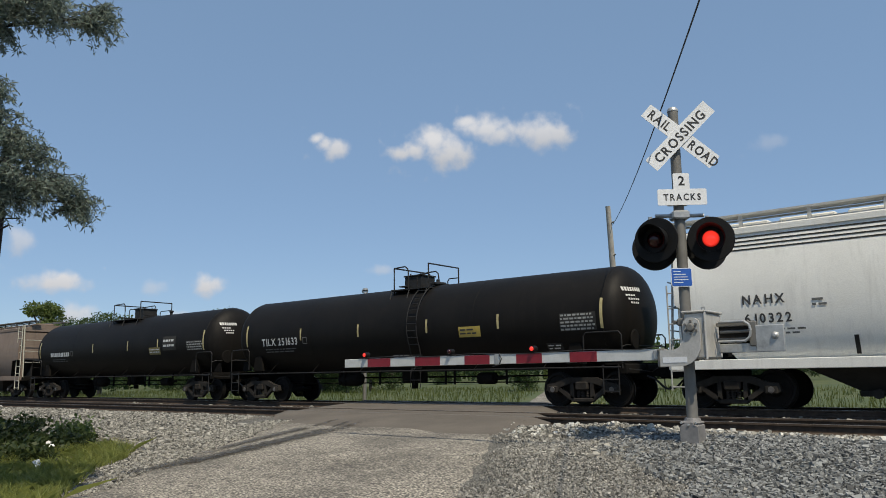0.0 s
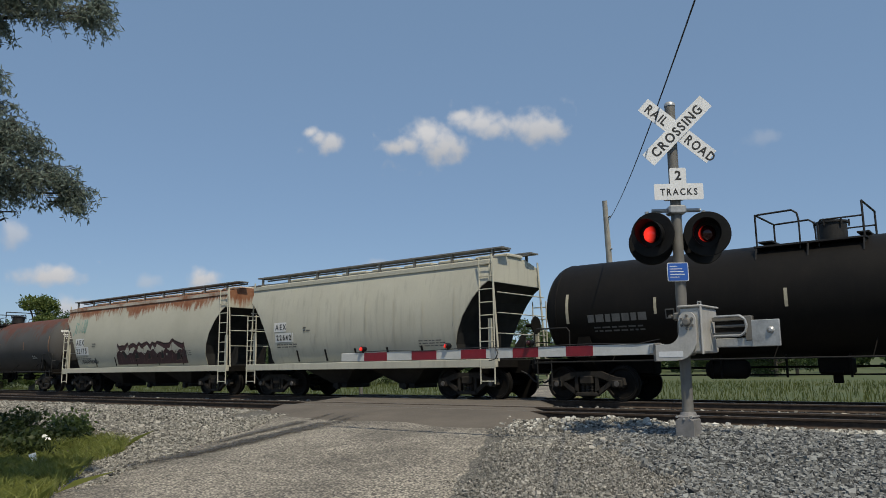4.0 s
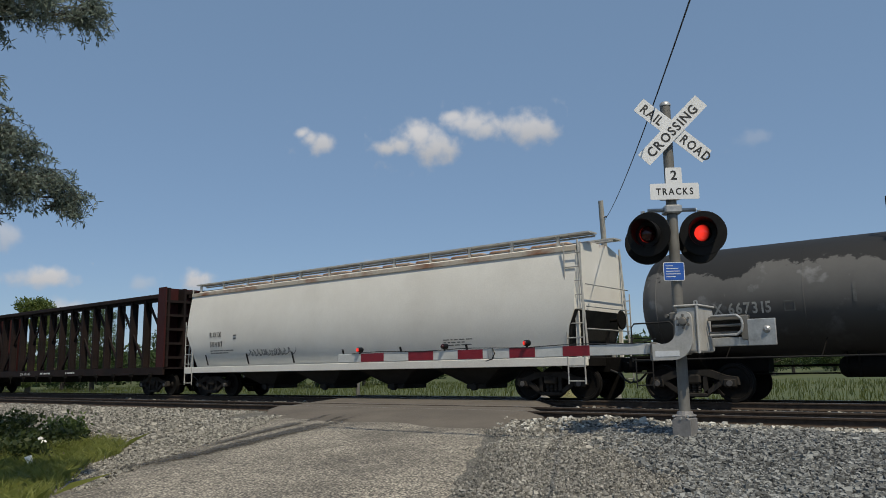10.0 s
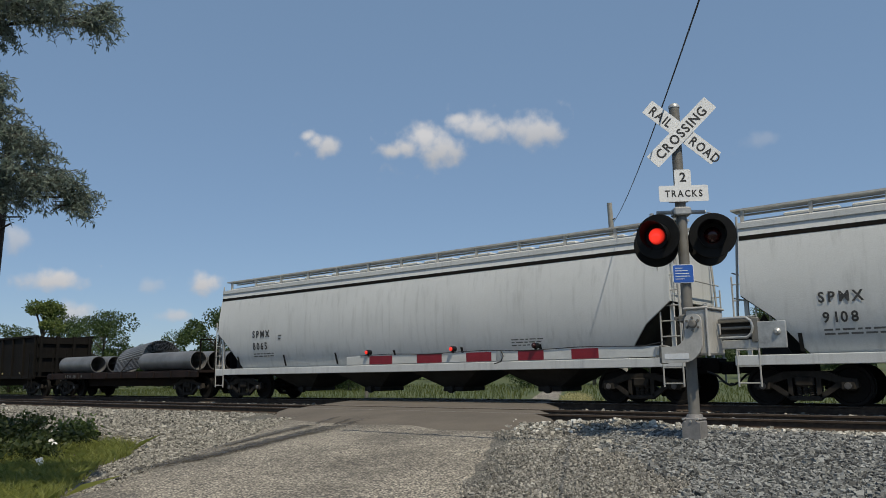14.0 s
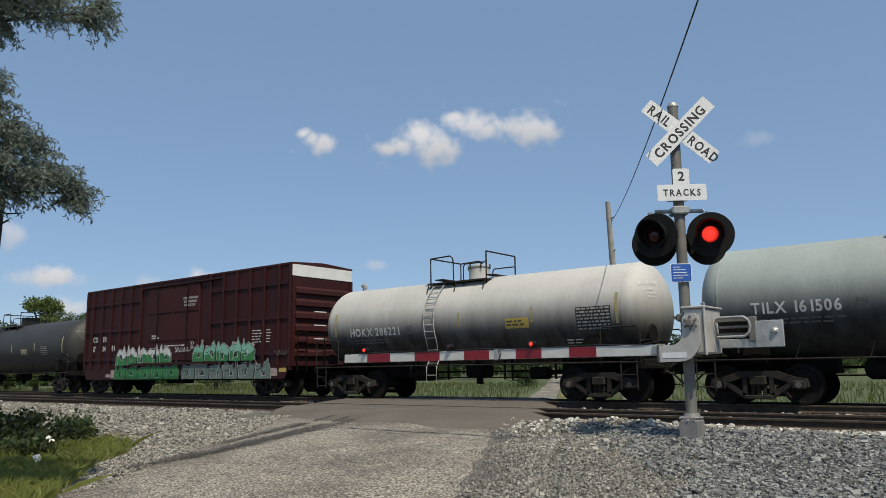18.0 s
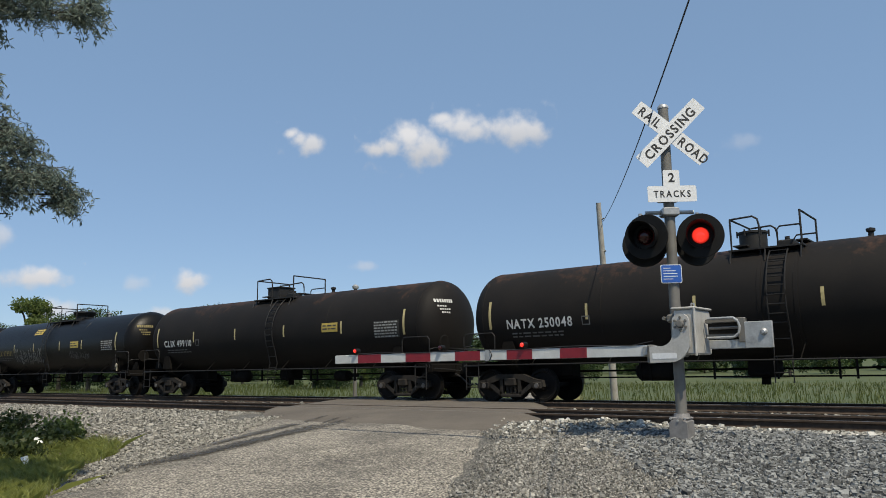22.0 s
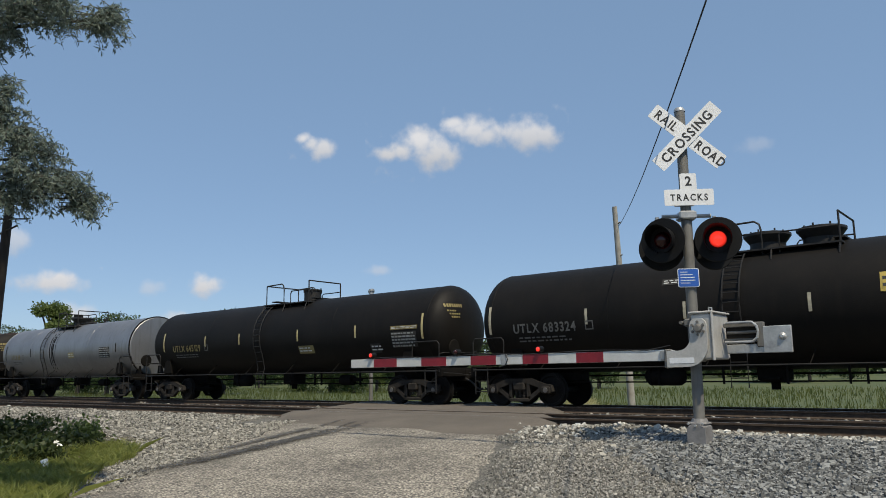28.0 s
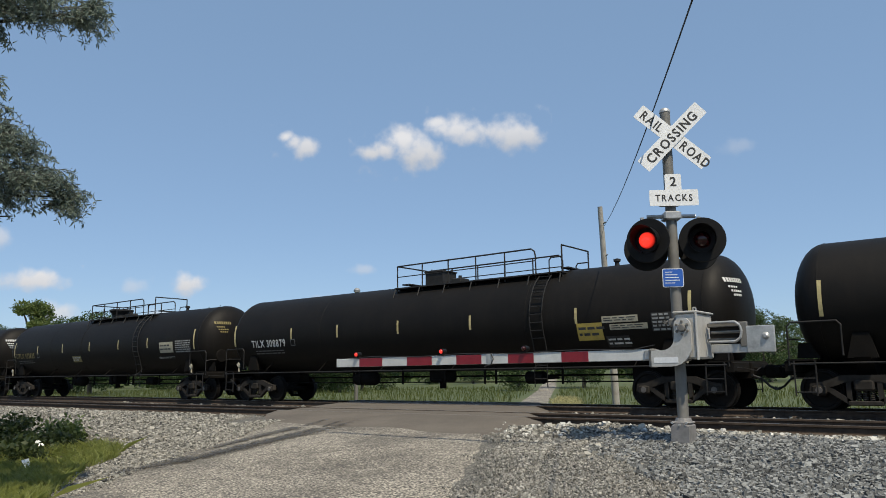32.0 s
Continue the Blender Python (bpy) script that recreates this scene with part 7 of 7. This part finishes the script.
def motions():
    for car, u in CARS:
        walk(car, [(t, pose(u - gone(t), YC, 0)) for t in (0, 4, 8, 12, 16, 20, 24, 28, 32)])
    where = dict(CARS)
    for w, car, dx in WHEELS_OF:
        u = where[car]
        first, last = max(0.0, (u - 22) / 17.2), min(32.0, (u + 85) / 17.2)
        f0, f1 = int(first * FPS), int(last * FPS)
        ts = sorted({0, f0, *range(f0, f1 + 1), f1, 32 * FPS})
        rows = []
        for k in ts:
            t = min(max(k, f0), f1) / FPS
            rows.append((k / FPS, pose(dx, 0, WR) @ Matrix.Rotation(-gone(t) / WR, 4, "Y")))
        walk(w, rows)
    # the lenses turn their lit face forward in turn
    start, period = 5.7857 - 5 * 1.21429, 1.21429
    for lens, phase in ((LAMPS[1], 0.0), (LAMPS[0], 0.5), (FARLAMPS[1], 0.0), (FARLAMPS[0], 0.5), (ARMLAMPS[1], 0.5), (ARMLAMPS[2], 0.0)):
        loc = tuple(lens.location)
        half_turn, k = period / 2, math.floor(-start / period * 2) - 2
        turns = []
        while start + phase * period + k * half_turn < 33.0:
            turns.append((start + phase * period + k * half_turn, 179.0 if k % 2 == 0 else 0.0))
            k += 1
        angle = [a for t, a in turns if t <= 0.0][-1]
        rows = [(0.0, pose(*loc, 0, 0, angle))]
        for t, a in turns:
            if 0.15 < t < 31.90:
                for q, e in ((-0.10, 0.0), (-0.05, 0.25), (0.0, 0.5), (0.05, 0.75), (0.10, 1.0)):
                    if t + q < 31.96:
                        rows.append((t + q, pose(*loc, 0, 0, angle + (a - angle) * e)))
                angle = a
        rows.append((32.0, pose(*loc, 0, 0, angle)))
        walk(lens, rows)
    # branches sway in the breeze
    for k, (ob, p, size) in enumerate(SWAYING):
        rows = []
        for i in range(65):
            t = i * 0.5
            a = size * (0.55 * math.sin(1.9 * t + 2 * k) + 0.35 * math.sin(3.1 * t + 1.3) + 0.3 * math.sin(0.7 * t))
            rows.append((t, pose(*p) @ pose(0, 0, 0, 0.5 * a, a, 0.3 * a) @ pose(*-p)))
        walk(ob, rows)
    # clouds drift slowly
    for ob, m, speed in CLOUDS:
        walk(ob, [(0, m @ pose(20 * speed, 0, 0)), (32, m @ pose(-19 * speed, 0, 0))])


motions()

....................

- _BRIEF_
Word for word, quote the lines above. Omit the pictures.

- _OUTPUT OF THE TASK_
0.0 s
4.0 s
10.0 s
14.0 s
18.0 s
22.0 s
28.0 s
32.0 s
Continue the Blender Python (bpy) script that recreates this scene with part 7 of 7. This part finishes the script.
def motions():
    for car, u in CARS:
        walk(car, [(t, pose(u - gone(t), YC, 0)) for t in (0, 4, 8, 12, 16, 20, 24, 28, 32)])
    where = dict(CARS)
    for w, car, dx in WHEELS_OF:
        u = where[car]
        first, last = max(0.0, (u - 22) / 17.2), min(32.0, (u + 85) / 17.2)
        f0, f1 = int(first * FPS), int(last * FPS)
        ts = sorted({0, f0, *range(f0, f1 + 1), f1, 32 * FPS})
        rows = []
        for k in ts:
            t = min(max(k, f0), f1) / FPS
            rows.append((k / FPS, pose(dx, 0, WR) @ Matrix.Rotation(-gone(t) / WR, 4, "Y")))
        walk(w, rows)
    # the lenses turn their lit face forward in turn
    start, period = 5.7857 - 5 * 1.21429, 1.21429
    for lens, phase in ((LAMPS[1], 0.0), (LAMPS[0], 0.5), (FARLAMPS[1], 0.0), (FARLAMPS[0], 0.5), (ARMLAMPS[1], 0.5), (ARMLAMPS[2], 0.0)):
        loc = tuple(lens.location)
        half_turn, k = period / 2, math.floor(-start / period * 2) - 2
        turns = []
        while start + phase * period + k * half_turn < 33.0:
            turns.append((start + phase * period + k * half_turn, 179.0 if k % 2 == 0 else 0.0))
            k += 1
        angle = [a for t, a in turns if t <= 0.0][-1]
        rows = [(0.0, pose(*loc, 0, 0, angle))]
        for t, a in turns:
            if 0.15 < t < 31.90:
                for q, e in ((-0.10, 0.0), (-0.05, 0.25), (0.0, 0.5), (0.05, 0.75), (0.10, 1.0)):
                    if t + q < 31.96:
                        rows.append((t + q, pose(*loc, 0, 0, angle + (a - angle) * e)))
                angle = a
        rows.append((32.0, pose(*loc, 0, 0, angle)))
        walk(lens, rows)
    # branches sway in the breeze
    for k, (ob, p, size) in enumerate(SWAYING):
        rows = []
        for i in range(65):
            t = i * 0.5
            a = size * (0.55 * math.sin(1.9 * t + 2 * k) + 0.35 * math.sin(3.1 * t + 1.3) + 0.3 * math.sin(0.7 * t))
            rows.append((t, pose(*p) @ pose(0, 0, 0, 0.5 * a, a, 0.3 * a) @ pose(*-p)))
        walk(ob, rows)
    # clouds drift slowly
    for ob, m, speed in CLOUDS:
        walk(ob, [(0, m @ pose(20 * speed, 0, 0)), (32, m @ pose(-19 * speed, 0, 0))])


motions()